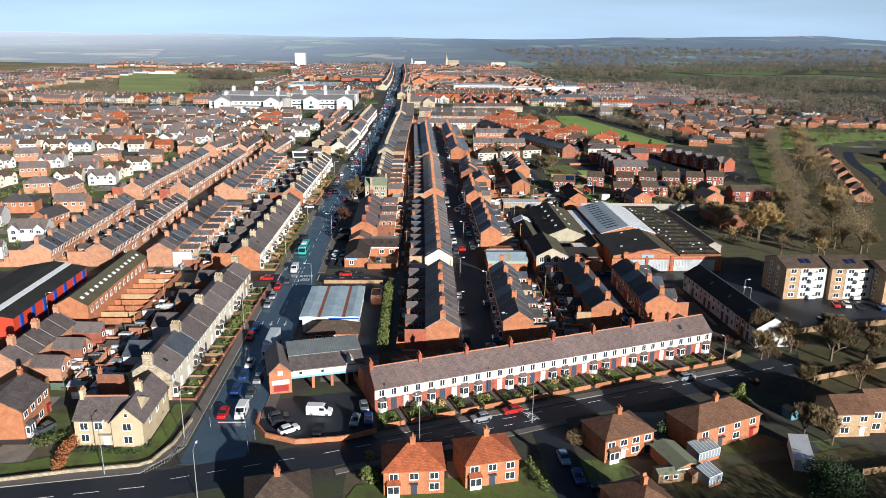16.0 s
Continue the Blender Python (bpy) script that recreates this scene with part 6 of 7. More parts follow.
bare_tree(-22.6, 97.6, 0, 1.5, "large bare tree in the front garden")
bare_tree(-23.6, 56.2, 2, 1.6, "reddish bare street tree by the road")
bare_tree(-23.4, 118.4, 0, 0.9, "bare street tree beside the road")
bare_tree(-23.0, 140, 1, 0.7, "bare street tree beside the road")
rnd = random.Random(31)
for x, y, k, s_ in ((79, 168, 1, 1.2), (82, 172, 1, 1.1), (85, 180, 0, 1.1), (80, 186, 1, 1.3), (88, 196, 0, 1.2), (78, 114, 3, 0.75), (72, 97, 1, 0.6), (68, 92, 0, 0.5), (134, 33, 4, 2.4), (128, 54, 0, 1.4), (131, 62, 1, 1.5), (164, 72, 0, 1.7), (152, 64, 1, 1.6), (138, 40, 1, 1.3), (158, 38, 0, 1.5),
                  (172, 92, 1, 1.5), (176, 56, 0, 1.6), (168, 20, 1, 1.4), (150, 20, 0, 1.4), (89.5, -86.8, 0, 0.9), (104.2, -71.2, 0, 1.5), (113, -71, 1, 1.5), (102.5, -85.7, 1, 1.1), (88, -70, 0, 1.0), (82, -64, 2, 0.8), (126, -66, 0, 1.5), (97, -66, 1, 1.3), (84, -108, 1, 1.2), (80.5, -104.5, 0, 0.9), (120, -82, 1, 1.5), (137, -74, 0, 1.5), (92, -60, 0, 1.2), (110, -58, 1, 1.3),
                  (38, -104, 1, 0.55), (80, -85, 2, 0.5), (-58, 205, 1, 1.0), (-40, 205, 1, 1.0), (-38, 210, 0, 0.9), (-36, 200, 1, 0.8), (-95, 262, 0, 1.1), (-70, 262, 1, 0.9), (-2.5, -112.5, 3, 0.4), (-41, -72, 2, 0.45), (-41.5, -76, 2, 0.4), (-1.8, -16, 1, 0.5)):
    bare_tree(x, y, k, s_, {0: "bare brown tree with spreading limbs", 1: "bare grey-brown tree with fine twigs", 2: "reddish bare tree with upright twigs", 3: "golden bare tree with dense twigs", 4: "huge golden-brown tree with a dense round crown"}[k])
LOW = [bare_tree_mesh(40 + k, 10.0, 0.8, mt, depth=4, sprays=3) for k, mt in enumerate((TWIG, TWIG, TWIG_GOLD))]
LOW_FLAT = [[(nm, mt, np.array([tuple(v.co) for v in me.vertices]), [tuple(p.vertices) for p in me.polygons]) for nm, me, mt in (("trunks", lo[0], BARK), ("crowns", lo[1], (TWIG, TWIG, TWIG_GOLD)[k]))] for k, lo in enumerate(LOW)]
belt = []


def belt_tree(x, y, size):
    k = rnd.choice((0, 1, 2, 2))
    belt.append((LOW_FLAT[k], pose(x, y, land(x, y), 0, 0, rnd.uniform(0, 360)) @ Matrix.Scale(size, 4), {}))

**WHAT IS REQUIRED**
Write out the full listing verbatim, excluding its pictures.

**OUTPUT OF THE EXERCISE**
16.0 s
Continue the Blender Python (bpy) script that recreates this scene with part 6 of 7. More parts follow.
bare_tree(-22.6, 97.6, 0, 1.5, "large bare tree in the front garden")
bare_tree(-23.6, 56.2, 2, 1.6, "reddish bare street tree by the road")
bare_tree(-23.4, 118.4, 0, 0.9, "bare street tree beside the road")
bare_tree(-23.0, 140, 1, 0.7, "bare street tree beside the road")
rnd = random.Random(31)
for x, y, k, s_ in ((79, 168, 1, 1.2), (82, 172, 1, 1.1), (85, 180, 0, 1.1), (80, 186, 1, 1.3), (88, 196, 0, 1.2), (78, 114, 3, 0.75), (72, 97, 1, 0.6), (68, 92, 0, 0.5), (134, 33, 4, 2.4), (128, 54, 0, 1.4), (131, 62, 1, 1.5), (164, 72, 0, 1.7), (152, 64, 1, 1.6), (138, 40, 1, 1.3), (158, 38, 0, 1.5),
                  (172, 92, 1, 1.5), (176, 56, 0, 1.6), (168, 20, 1, 1.4), (150, 20, 0, 1.4), (89.5, -86.8, 0, 0.9), (104.2, -71.2, 0, 1.5), (113, -71, 1, 1.5), (102.5, -85.7, 1, 1.1), (88, -70, 0, 1.0), (82, -64, 2, 0.8), (126, -66, 0, 1.5), (97, -66, 1, 1.3), (84, -108, 1, 1.2), (80.5, -104.5, 0, 0.9), (120, -82, 1, 1.5), (137, -74, 0, 1.5), (92, -60, 0, 1.2), (110, -58, 1, 1.3),
                  (38, -104, 1, 0.55), (80, -85, 2, 0.5), (-58, 205, 1, 1.0), (-40, 205, 1, 1.0), (-38, 210, 0, 0.9), (-36, 200, 1, 0.8), (-95, 262, 0, 1.1), (-70, 262, 1, 0.9), (-2.5, -112.5, 3, 0.4), (-41, -72, 2, 0.45), (-41.5, -76, 2, 0.4), (-1.8, -16, 1, 0.5)):
    bare_tree(x, y, k, s_, {0: "bare brown tree with spreading limbs", 1: "bare grey-brown tree with fine twigs", 2: "reddish bare tree with upright twigs", 3: "golden bare tree with dense twigs", 4: "huge golden-brown tree with a dense round crown"}[k])
LOW = [bare_tree_mesh(40 + k, 10.0, 0.8, mt, depth=4, sprays=3) for k, mt in enumerate((TWIG, TWIG, TWIG_GOLD))]
LOW_FLAT = [[(nm, mt, np.array([tuple(v.co) for v in me.vertices]), [tuple(p.vertices) for p in me.polygons]) for nm, me, mt in (("trunks", lo[0], BARK), ("crowns", lo[1], (TWIG, TWIG, TWIG_GOLD)[k]))] for k, lo in enumerate(LOW)]
belt = []


def belt_tree(x, y, size):
    k = rnd.choice((0, 1, 2, 2))
    belt.append((LOW_FLAT[k], pose(x, y, land(x, y), 0, 0, rnd.uniform(0, 360)) @ Matrix.Scale(size, 4), {}))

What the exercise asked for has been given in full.